Minas Gerais, distante do Mar, não manteve relações com a África em sua formação socioterritorial.
Gabarito comentado
Gabarito: Alternativa A
Tema central: leitura da formação do Brasil pela lente da Geografia Histórica — em particular a oposição entre sertão e litoral como elemento estruturante da paisagem social e da identidade nacional.
Resumo teórico: A Geografia Histórica estuda como o espaço e as regiões foram construídos por processos sociais e históricos. Obras clássicas, como Euclides da Cunha (Os Sertões, 1902), mostram que a dicotomia litoral/sertão marcou o pensamento sobre o Brasil: o litoral como “civilização” (portos, economia exportadora) e o sertão como interior resistente, configurando conflitos sociais e simbólicos. Milton Santos (O Espaço Dividido) complementa mostrando que o espaço é produto de relações sociais e econômicas — não algo naturalmente dado.
Por que a alternativa A está correta: o poema traz imagens explícitas do sertão, do litoral, de Minas Gerais, do mar e das cidades — evidenciando que a experiência brasileira é regulada por contrastes regionais e afetivos. Essa tensão entre interior e costa é exatamente o tipo de categoria que a Geografia Histórica considera determinante para o pensamento social brasileiro, tal como registrado por Euclides da Cunha e por historiadores e geógrafos subsequentes.
Análise das alternativas incorretas:
B — Incorreta. Dizer que os “Estados do Brasil” resultam de um processo natural é equívoco: unidades federativas são construções históricas e políticas (colonização, limites administrativos, processos econômicos). São produtos históricos, não inevitabilidades da natureza.
C — Incorreta. O poema valoriza a natureza (mar, matas, luar, sertão). Ao contrário de desconsiderar, a natureza aparece como componente central da identidade e da formação socioterritorial.
D — Incorreta.
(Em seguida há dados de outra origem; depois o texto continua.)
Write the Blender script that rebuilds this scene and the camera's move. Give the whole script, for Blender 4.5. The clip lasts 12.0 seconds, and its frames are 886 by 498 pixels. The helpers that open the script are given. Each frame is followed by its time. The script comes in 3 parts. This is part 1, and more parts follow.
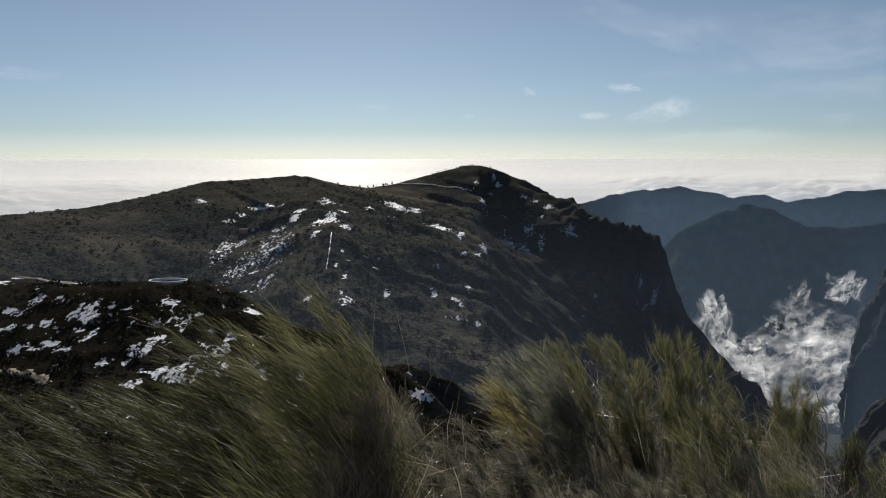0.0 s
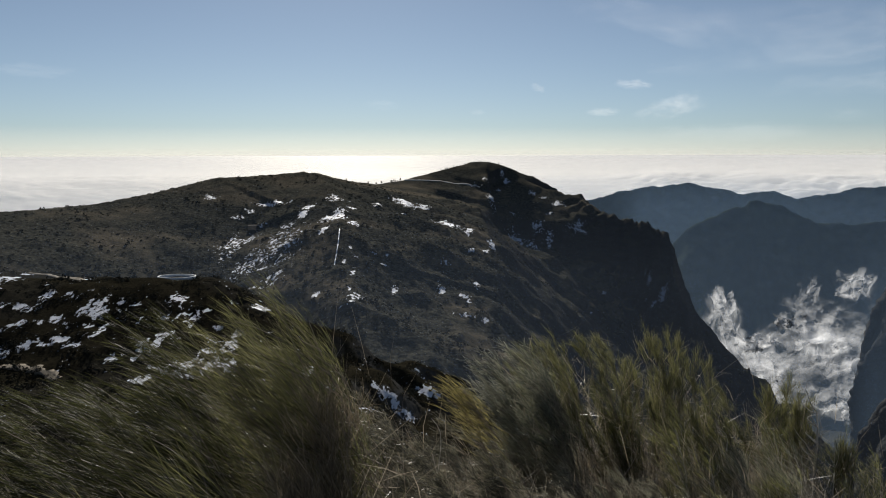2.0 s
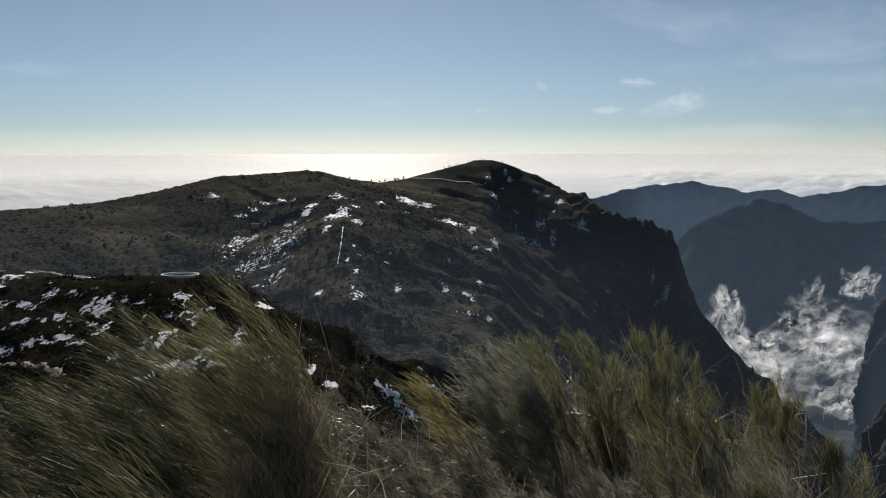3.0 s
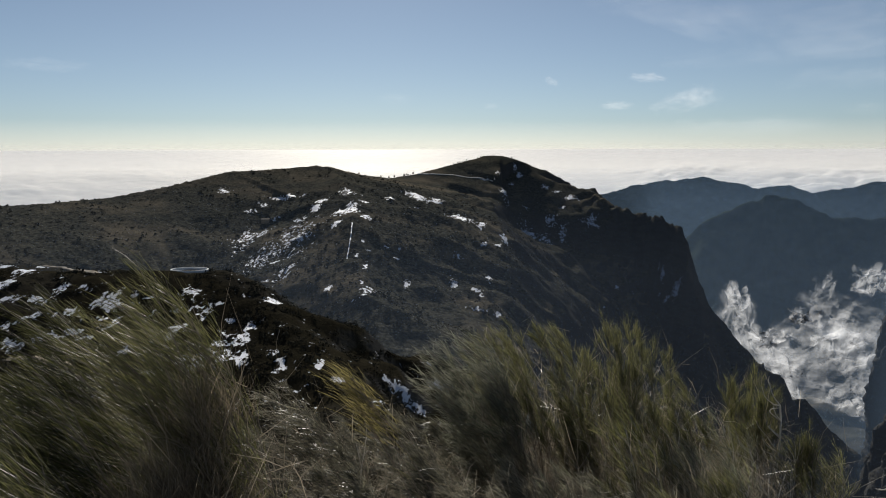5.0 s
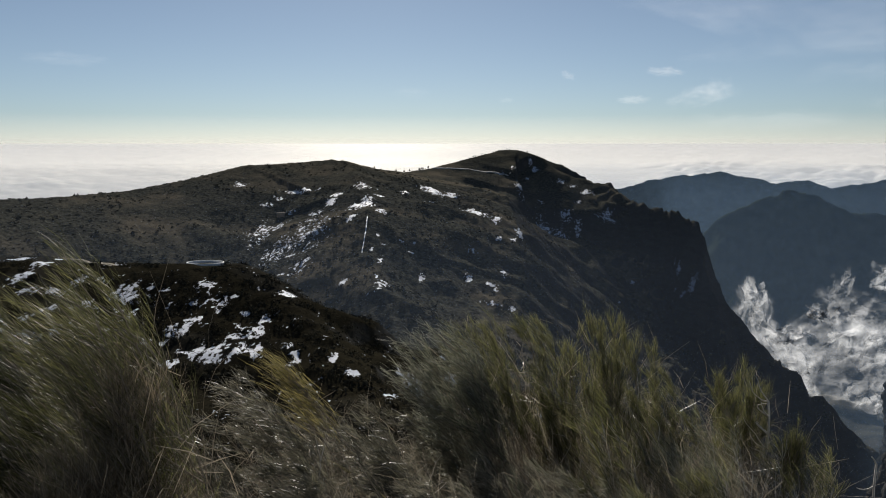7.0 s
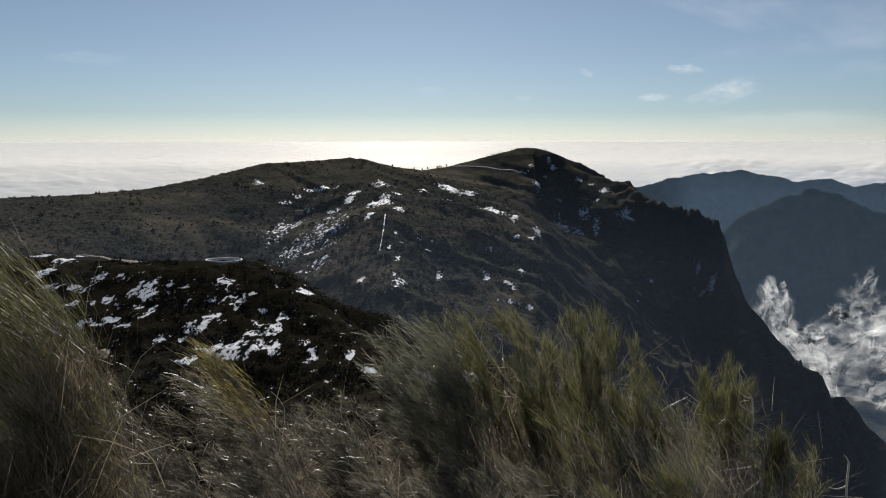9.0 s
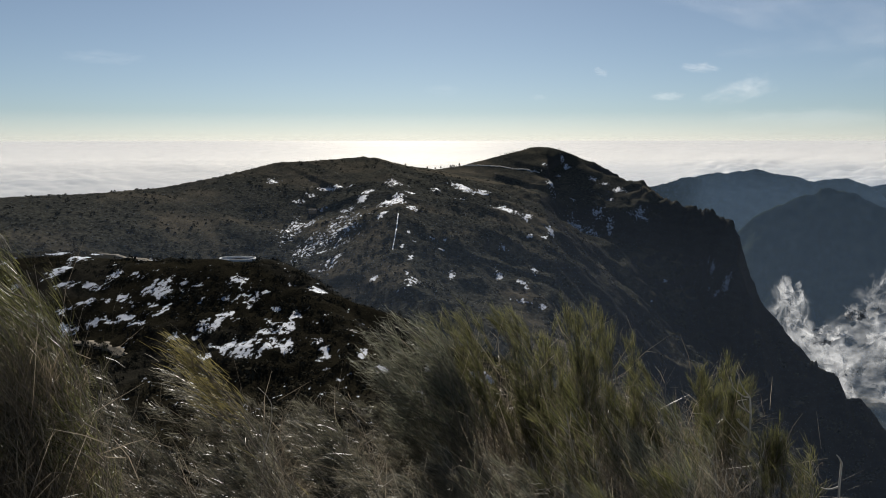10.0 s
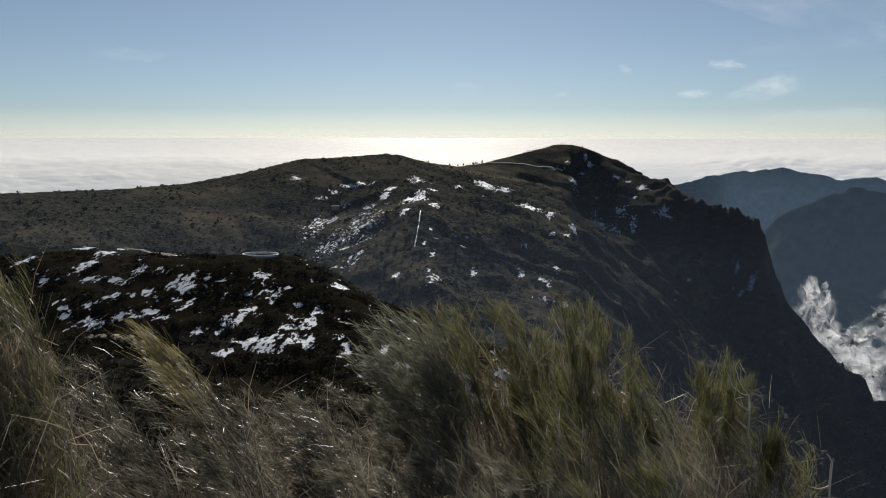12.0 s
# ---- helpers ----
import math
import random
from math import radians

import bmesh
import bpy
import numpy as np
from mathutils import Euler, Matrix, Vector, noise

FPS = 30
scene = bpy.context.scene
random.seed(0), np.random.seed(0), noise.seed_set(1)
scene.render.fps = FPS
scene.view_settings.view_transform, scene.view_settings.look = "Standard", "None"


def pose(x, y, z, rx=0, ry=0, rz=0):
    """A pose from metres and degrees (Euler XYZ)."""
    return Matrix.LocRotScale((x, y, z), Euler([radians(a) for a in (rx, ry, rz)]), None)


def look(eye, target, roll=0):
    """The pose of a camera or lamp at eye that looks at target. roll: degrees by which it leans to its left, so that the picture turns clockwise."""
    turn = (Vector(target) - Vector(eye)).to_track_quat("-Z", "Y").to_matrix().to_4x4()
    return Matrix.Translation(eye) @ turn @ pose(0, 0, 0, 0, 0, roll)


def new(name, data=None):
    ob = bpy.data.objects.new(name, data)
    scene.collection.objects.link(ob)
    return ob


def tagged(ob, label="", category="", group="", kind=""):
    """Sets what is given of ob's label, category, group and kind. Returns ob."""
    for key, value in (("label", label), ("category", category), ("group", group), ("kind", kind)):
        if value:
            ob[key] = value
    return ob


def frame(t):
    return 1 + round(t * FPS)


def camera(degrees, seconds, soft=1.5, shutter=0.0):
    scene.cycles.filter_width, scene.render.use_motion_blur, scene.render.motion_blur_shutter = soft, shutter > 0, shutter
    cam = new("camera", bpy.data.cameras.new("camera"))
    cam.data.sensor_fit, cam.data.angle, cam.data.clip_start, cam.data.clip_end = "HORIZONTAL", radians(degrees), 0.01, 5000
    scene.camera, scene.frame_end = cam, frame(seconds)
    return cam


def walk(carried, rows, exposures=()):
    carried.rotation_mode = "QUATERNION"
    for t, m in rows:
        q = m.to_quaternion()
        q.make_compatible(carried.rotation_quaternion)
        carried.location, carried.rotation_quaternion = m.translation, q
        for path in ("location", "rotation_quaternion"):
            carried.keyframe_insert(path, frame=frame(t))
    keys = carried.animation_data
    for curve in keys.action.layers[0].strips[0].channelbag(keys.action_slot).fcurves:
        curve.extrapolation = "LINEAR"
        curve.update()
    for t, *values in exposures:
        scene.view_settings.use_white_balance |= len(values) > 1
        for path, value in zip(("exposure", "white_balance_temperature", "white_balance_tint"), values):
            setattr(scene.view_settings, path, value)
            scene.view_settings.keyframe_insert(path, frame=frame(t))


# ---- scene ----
# ---- camera: carried slowly to the right and a little forwards and down, turning to the left ----
cam = camera(59.49, 12.0, soft=1.0)
PATH = [
    (0, -0.0000, -0.0000, 0.0000, -6.676, -0.123, 0.000),
    (0.5, 0.0300, 0.0159, -0.0010, -6.744, -0.117, 0.145),
    (1, 0.0612, 0.0327, -0.0018, -6.818, -0.120, 0.279),
    (1.5, 0.0979, 0.0507, -0.0028, -6.874, -0.122, 0.425),
    (2, 0.1428, 0.0688, -0.0068, -6.937, -0.144, 0.607),
    (2.5, 0.1941, 0.0874, -0.0139, -7.000, -0.164, 0.765),
    (3, 0.2516, 0.1076, -0.0230, -7.064, -0.144, 0.860),
    (5, 0.4943, 0.2001, -0.0659, -7.379, -0.141, 1.562),
    (5.5, 0.5432, 0.2247, -0.0777, -7.504, -0.123, 1.884),
    (6, 0.5915, 0.2547, -0.0877, -7.630, -0.063, 2.152),
    (6.5, 0.6419, 0.2883, -0.0969, -7.738, -0.031, 2.429),
    (7, 0.6940, 0.3157, -0.1096, -7.802, -0.046, 2.694),
    (9, 0.9133, 0.3895, -0.1492, -7.942, -0.069, 4.030),
    (9.5, 0.9652, 0.4038, -0.1563, -7.981, -0.059, 4.443),
    (10, 1.0076, 0.4154, -0.1646, -8.004, -0.054, 5.000),
    (10.5, 1.0420, 0.4255, -0.1762, -8.049, -0.032, 5.618),
    (11, 1.0772, 0.4349, -0.1868, -8.107, -0.016, 6.141),
    (11.5, 1.1124, 0.4469, -0.1912, -8.162, 0.041, 6.457),
    (12, 1.1500, 0.4613, -0.1923, -8.209, 0.098, 6.673)]
walk(cam, [(t, pose(x, y, z, 90 + pitch, -roll, yaw)) for t, x, y, z, pitch, roll, yaw in PATH])

# ---- light: a low winter sun ahead, over a sea of cloud ----
SUN_AZIMUTH, SUN_HEIGHT = -7.6, 25.0
SUN_WAY = Vector((math.sin(radians(SUN_AZIMUTH)) * math.cos(radians(SUN_HEIGHT)), math.cos(radians(SUN_AZIMUTH)) * math.cos(radians(SUN_HEIGHT)), math.sin(radians(SUN_HEIGHT))))
world = bpy.data.worlds.new("sky")
scene.world = world
world.use_nodes = True
sky = world.node_tree.nodes.new("ShaderNodeTexSky")
sky.sky_type, sky.sun_disc = "NISHITA", False
sky.sun_elevation, sky.sun_rotation = radians(SUN_HEIGHT), radians(SUN_AZIMUTH)
sky.altitude, sky.air_density, sky.dust_density, sky.ozone_density = 1800, 0.9, 0.35, 3.0
world.node_tree.nodes["Background"].inputs[1].default_value = 0.05
cool = world.node_tree.nodes.new("ShaderNodeHueSaturation")
cool.inputs["Saturation"].default_value = .72
tint = world.node_tree.nodes.new("ShaderNodeMix")
tint.data_type, tint.blend_type = "RGBA", "MULTIPLY"
tint.inputs[0].default_value, tint.inputs[7].default_value = 1.0, (.905, .985, 1.03, 1)
world.node_tree.links.new(sky.outputs[0], cool.inputs["Color"])
world.node_tree.links.new(cool.outputs[0], tint.inputs[6])
world.node_tree.links.new(tint.outputs[2], world.node_tree.nodes["Background"].inputs[0])
sun = new("sun", bpy.data.lights.new("sun", "SUN"))
sun.data.energy, sun.data.angle, sun.data.color = 5.0, radians(0.6), (1.0, 0.94, 0.86)
sun.matrix_world = look(SUN_WAY * 1000, (0, 0, 0))
scene.view_settings.exposure = 0.15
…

Afirmar que Minas Gerais não manteve relações com a África é falso historicamente: a mineração e a economia colonial ligaram Minas aos portos africanos por meio do tráfico negreiro e contribuíram para forte presença afro-brasileira e trocas culturais e econômicas.
Dicas de interpretação para provas:
- Procure palavras-chave no enunciado que liguem poema/texto a conceitos geográficos (ex.: sertão, litoral, mar, estados).
- Relacione imagens do texto com teorias clássicas (Euclides, Milton Santos) — isso ajuda a justificar respostas em questões de Geografia Histórica.
- Desconfie de alternativas que naturalizam processos históricos (palavras como “natural”, “inevitável”).
Fontes sugeridas: Euclides da Cunha, Os Sertões (1902); Milton Santos, O Espaço Dividido (1978).